What is the recent decision?

  • The government has settled for the intermediate A2+FL cost formula to arrive at MSPs.
  • It has fixed the all-India average A2+FL production costs, for the upcoming 2018-19 rabi planting season, for six crops.
  • These are wheat, barley, chana (chickpea), masur (lentil), rapeseed-mustard and safflower.
  • The projected increase in costs for 2018-19 over last year’s rabi season ranges from 1.8% for barley to 7.2% for chana.
  • Government claims that farmers would get a price at least 150% above their production cost, and their incomes would be doubled over time.

What are the concerns?

  • The concern now relates to “how” the estimation is done, as only the production costs are taken into consideration by the CACP.
  • The CACP recently gave the price policy report for the ensuing rabi season.
  • It has constructed a Composite Input Price Index (CIPI), based on the latest available price data for major farm inputs.
  • Notably, the retail price of diesel (used as fuel for tractors, harvesters and irrigation pumps) is nearly 32% higher than a year ago.
  • Likewise, farm fertiliser and pesticides prices have also gone up to significant levels.
  • The raw materials/intermediates and technical material/active ingredients for these are largely imported.
  • So their prices are linked to global crude oil and gas rates.
  • In effect, the CACP cost projections are lower than the actual prices that farmers are currently paying for inputs.
  • E.g.
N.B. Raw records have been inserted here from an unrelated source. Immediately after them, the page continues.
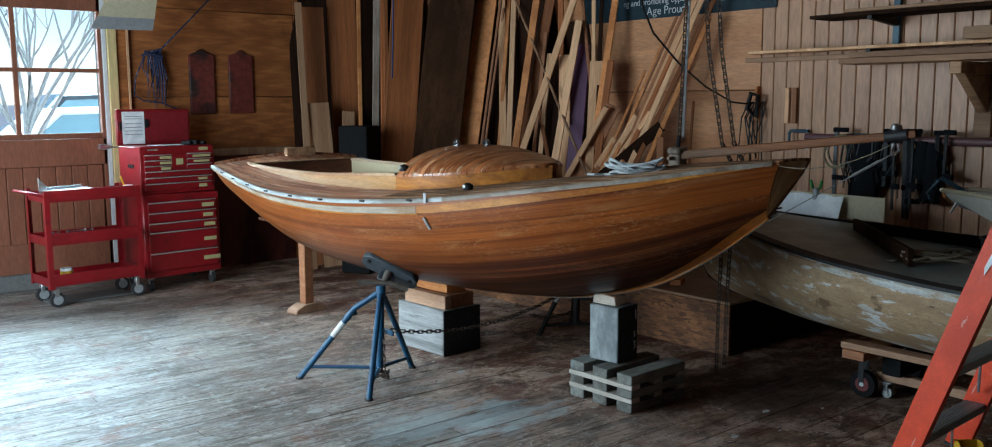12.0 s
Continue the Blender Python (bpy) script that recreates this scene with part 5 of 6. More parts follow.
BOARD_LABEL = {M_LUM: "brown rough-sawn board leaning with the lumber", M_LUMP: "pale planed board leaning with the lumber", M_LUMD: "dark board or gap shade leaning with the lumber",
               M_PURPLE: "purple stained board among leaning lumber", M_PINE: "warm pine board leaning with the lumber", M_CEDAR: "reddish cedar board leaning with the lumber",
               M_GREY: "grey rough-edged board leaning with the lumber", M_LUMS: "dark brown plywood sheet leaning with the lumber", M_LUMB: "greyed brown board leaning with the lumber"}
STACK = (
    ((2.26, 6.33, 0), (2.3, 6.57, 2.43), 0.062, 0.026, M_LUMB),
    ((2.47, 6.5, 0), (2.51, 6.69, 2.41), 0.205, 0.022, M_LUM),
    ((2.47, 6.33, 0), (2.43, 6.48, 1.52), 0.193, 0.022, M_LUMB),
    ((2.78, 6.5, 0), (2.83, 6.73, 2.9), 0.278, 0.022, M_LUM),
    ((2.78, 6.33, 0), (2.97, 6.62, 2.9), 0.037, 0.026, M_PINE),
    ((2.64, 6.33, 0), (2.74, 6.47, 1.44), 0.12, 0.022, M_LUMB),
    # dark gap in the stack, its shade put in as a board
    ((2.96, 6.5, 0), (3.11, 6.73, 2.9), 0.19, 0.025, M_LUMD),
    ((2.77, 6.11, 0), (3.0, 6.32, 2.9), 0.062, 0.026, M_GREY),
    ((2.83, 6.05, 0), (3.03, 6.28, 2.9), 0.036, 0.026, M_LUM),
    ((2.86, 6.02, 0), (3.05, 6.26, 2.9), 0.036, 0.026, M_LUM),
    ((2.89, 5.99, 0), (3.22, 6.09, 2.9), 0.309, 0.022, M_LUM),
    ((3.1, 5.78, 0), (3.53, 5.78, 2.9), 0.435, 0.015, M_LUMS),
    ((3.34, 5.65, 0), (3.88, 5.69, 2.9), 0.191, 0.022, M_PINE),
    ((3.34, 5.46, 0), (3.88, 5.48, 2.9), 0.025, 0.026, M_CEDAR),
    ((3.52, 5.64, 0), (3.9, 5.56, 2.39), 0.023, 0.026, M_CEDAR),
    ((3.58, 5.18, 0.332), (3.98, 5.69, 2.9), 0.067, 0.026, M_LUMP),
    ((3.41, 4.96, 0.332), (3.88, 5.36, 2.9), 0.05, 0.026, M_LUMP),
    ((3.52, 5.3, 0), (3.98, 5.53, 2.9), 0.036, 0.026, M_PINE),
    ((3.41, 5.0, 0.332), (3.88, 4.97, 2.9), 0.063, 0.026, M_PINE),
    ((3.58, 5.14, 0.332), (3.98, 4.87, 2.9), 0.084, 0.022, M_LUM),
    ((3.41, 5.13, 0.332), (3.88, 4.33, 2.9), 0.057, 0.026, M_LUMP),
    ((3.41, 4.5, 0.332), (3.75, 4.4, 2.19), 0.062, 0.026, M_LUMP),
    ((3.58, 4.41, 0.332), (3.83, 4.65, 1.92), 0.099, 0.022, M_LUMP),
    ((3.58, 4.35, 0.332), (3.84, 4.44, 2.0), 0.121, 0.03, M_PURPLE),
    ((3.5, 4.01, 0.332), (3.77, 4.19, 1.85), 0.136, 0.022, M_LUMP),
    ((3.58, 4.4, 0.332), (3.98, 4.88, 2.9), 0.048, 0.026, M_LUM),
    ((3.5, 3.82, 0.332), (3.97, 4.66, 2.9), 0.028, 0.026, M_CEDAR),
    ((3.5, 3.97, 0.332), (3.97, 4.45, 2.9), 0.035, 0.026, M_LUMP),
    ((3.5, 3.98, 0.332), (3.97, 4.33, 2.9), 0.032, 0.025, M_LUMD),
    ((3.5, 4.13, 0.332), (3.97, 4.09, 2.9), 0.055, 0.026, M_PINE),
    ((3.41, 4.62, 0.332), (3.61, 3.94, 1.47), 0.044, 0.026, M_LUMP),
    ((3.5, 4.51, 0.332), (3.7, 3.95, 1.46), 0.125, 0.022, M_CEDAR),
    ((3.58, 4.39, 0.332), (3.75, 4.9, 1.46), 0.034, 0.026, M_LUM),
    ((3.58, 4.79, 0.332), (3.83, 4.85, 1.94), 0.043, 0.026, M_LUMP),
    ((3.58, 4.89, 0.332), (3.86, 4.93, 2.13), 0.034, 0.026, M_CEDAR),
    ((3.5, 4.2, 0.332), (3.83, 3.42, 2.16), 0.021, 0.026, M_CEDAR),
    ((3.5, 4.1, 0.332), (3.84, 3.34, 2.23), 0.023, 0.026, M_CEDAR),
    ((3.5, 4.06, 0.332), (3.97, 3.02, 2.9), 0.047, 0.026, M_LUMP),
    ((3.5, 3.97, 0.332), (3.97, 2.96, 2.9), 0.041, 0.026, M_LUMP),
    ((3.5, 3.96, 0.332), (3.97, 2.8, 2.9), 0.038, 0.026, M_LUM),
    ((3.5, 4.36, 0.332), (3.69, 3.69, 1.4), 0.05, 0.026, M_LUMP),
    ((3.5, 4.37, 0.332), (3.7, 3.56, 1.43), 0.039, 0.026, M_LUMP),
    ((3.5, 4.49, 0.332), (3.66, 3.89, 1.22), 0.048, 0.026, M_LUMP),
    ((3.5, 4.73, 0.332), (3.67, 3.42, 1.3), 0.088, 0.025, M_LUMD),
    ((3.5, 4.27, 0.332), (3.76, 3.67, 1.76), 0.021, 0.026, M_PINE),
    ((3.5, 4.16, 0.332), (3.79, 3.52, 1.97), 0.026, 0.026, M_PINE),
    ((3.5, 4.06, 0.332), (3.78, 3.42, 1.87), 0.031, 0.026, M_LUM),
    ((3.5, 3.06, 0.332), (3.71, 3.15, 1.52), 0.02, 0.026, M_LUM),
    ((3.5, 3.29, 0.332), (3.66, 3.42, 1.25), 0.051, 0.026, M_CEDAR),
    ((3.5, 4.06, 0.332), (3.77, 4.05, 1.85), 0.054, 0.026, M_LUM),
    ((3.5, 3.8, 0.332), (3.82, 3.11, 2.12), 0.036, 0.026, M_PINE),
)
for foot, top, w, th, m_ in STACK:
    leaning("lumber_board", foot, top, w, th, m_, BOARD_LABEL[m_], "y" if foot[1] > 5.9 else "x")
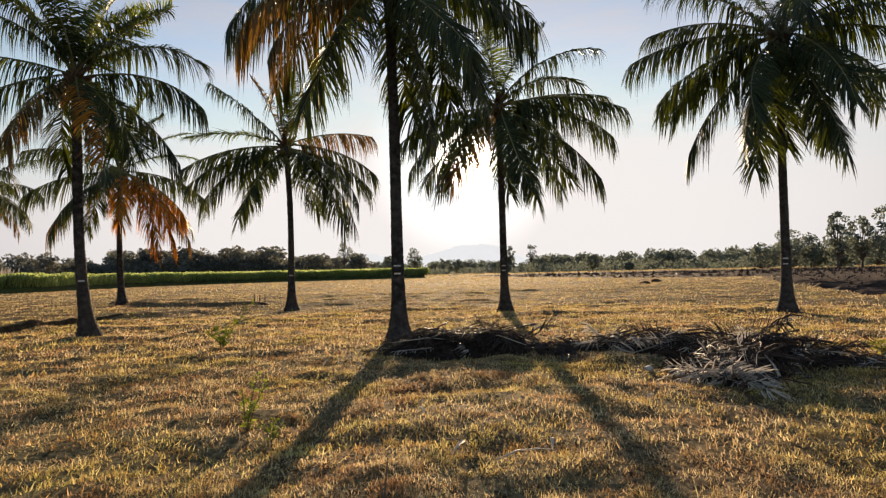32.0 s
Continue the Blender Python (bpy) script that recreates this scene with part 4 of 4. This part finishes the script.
dark = [tree("dark rounded broadleaf tree in the wood behind the cane", spot(-20, 262), 11.5, 5.2, 100 + i, HAZED_WOODS, 0.1, 0.05, 34, 34, 0.62, "trees of the dark wood") for i in range(4)]
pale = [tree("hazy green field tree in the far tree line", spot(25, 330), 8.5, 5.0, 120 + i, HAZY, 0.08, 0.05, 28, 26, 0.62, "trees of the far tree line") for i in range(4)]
rnd = random.Random(9)
for i in range(84):
    az = -34.5 + 33.0 * i / 83 + rnd.uniform(-0.4, 0.4)
    s = rnd.choice((0.62, 0.72, 0.82, 0.92, 1.1)) * rnd.uniform(0.9, 1.1) * (0.8 if az > -6 else 1.0)
    x, y, _ = spot(az, rnd.uniform(240, 290))
    copy_thing(dark[i % 4], pose(x, y, -1.0, 0, 0, rnd.uniform(0, 360)) @ Matrix.Diagonal((s * 1.1, s * 1.1, s, 1)))
for i in range(150):
    az = -9 + 68.0 * i / 149 + rnd.uniform(-0.5, 0.5)
    s = rnd.uniform(0.75, 1.15) * (0.85 if az < 13 else 1.1)
    x, y, _ = spot(az, rnd.uniform(290, 370))
    copy_thing(pale[i % 4], pose(x, y, -0.8, 0, 0, rnd.uniform(0, 360)) @ Matrix.Diagonal((s, s, s, 1)))
for i in range(40):
    az = -100 + 66 * i / 39 + rnd.uniform(-0.8, 0.8)
    s = rnd.uniform(0.7, 1.0)
    x, y, _ = spot(az, rnd.uniform(330, 420))
    copy_thing((dark + pale)[i % 8], pose(x, y, -1.0, 0, 0, rnd.uniform(0, 360)) @ Matrix.Diagonal((s * 1.6, s * 1.6, s, 1)))
for i in range(16):
    az = 33 + 26 * i / 15 + rnd.uniform(-0.8, 0.8)
    s = rnd.uniform(0.8, 1.15)
    x, y, _ = spot(az, rnd.uniform(190, 230))
    copy_thing(pale[i % 4], pose(x, y, -0.8, 0, 0, rnd.uniform(0, 360)) @ Matrix.Diagonal((s, s, s, 1)))
# hedge and scrub that closes the foot of the tree lines
hedge_rng = np.random.default_rng(77)
cl = []
for i in range(1500):
    az = hedge_rng.uniform(-100, 62)
    dd = hedge_rng.uniform(235, 300) if az < -3 and az > -36 else hedge_rng.uniform(230, 330)
    x, y, _ = spot(az, dd)
    r = hedge_rng.uniform(1.3, 3.4 if az < -3 or az > 13 else 2.2)
    cl.append((x, y, r * 0.6, r))
hv, hf = leafy(hedge_rng, cl, 24, 0.6)
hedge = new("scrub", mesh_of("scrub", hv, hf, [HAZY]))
tagged(hedge, "low hazy scrub along the far edge of the fields", "bushes", kind="stuff")

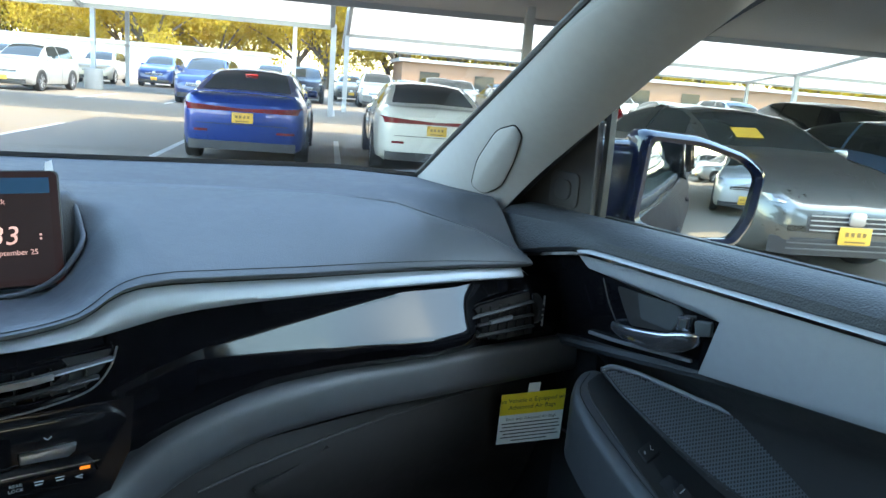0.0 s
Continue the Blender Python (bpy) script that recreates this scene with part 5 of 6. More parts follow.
    bm = bmesh.new()
    fine = smooth_path([(q[0], q[1], q[2]) for q in st], 4)
    deep = smooth_path([(q[3], 0, 0) for q in st], 4)
    rings = []
    for q, e in zip(fine, deep):
        y, z0, z1, d = q.x, q.y, q.z, e.x
        zc, h = (z0 + z1) / 2, (z1 - z0) / 2
        rings.append([Dp(y, zc + h * math.copysign(abs(math.sin(t)) ** 0.75, math.sin(t)), d - 0.007 + 0.0075 * math.copysign(abs(math.cos(t)) ** 0.7, math.cos(t))) for t in [2 * math.pi * k / 18 for k in range(18)]])
    ring_strip(bm, rings)
    lv = put("lever", bm, LEVER, gp, "polished metal inside door lever")
    bm = bmesh.new()
    slab(bm, round_corners(tab, 0.003), 0.009, lambda y, z, d: Dp(y, z, d + 0.004), 0.0025)
    tb = put("lock_tab", bm, LEVER, lv, "silver lock tab")
    bm = bmesh.new()
    slab(bm, round_corners(inset, 0.002), 0.0008, lambda y, z, d: Dp(y, z, d + 0.0128))
    put("tab_inset", bm, PLASTIC_MID, tb)
    bm = bmesh.new()
    slab(bm, round_corners(cap, 0.004), 0.007, lambda y, z, d: Dp(y, z, d + 0.003), 0.002)
    put("pivot_cap", bm, PLASTIC_MID, gp)
    bm = bmesh.new()
    sweep(bm, smooth_path([Dp(*q) for q in strip], 4), [(-0.0018, -0.003), (0.0018, -0.003), (0.0022, 0.0015), (-0.0016, 0.0015)], up=(-1, 0, 0))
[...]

Rs 17-18/litre increase in diesel price for a wheat farmer consuming at least 80 litres/acre translates to an additional cost of roughly Rs 1,400 per acre.
  • If the higher prices of fertiliser and pesticides are added, the extra production cost for these inputs increase substantially.
  • This would erode a significant chunk of the gains from the increase declared in the MSP.

What is the way out?

  • Higher minimum support prices often do not translate into better returns for farmers.
  • India’s farm sector has multiple stress points, and ground-level procurement often does not take place at stipulated support prices.
  • So a robust mechanism that actually helps farmers get the declared MSP for a crop is essential.
  • The price deficiency payment scheme and private procurement plan are steps towards this.
  • All these being in a nascent stage, there needs to be a holistic reboot of the agriculture sector.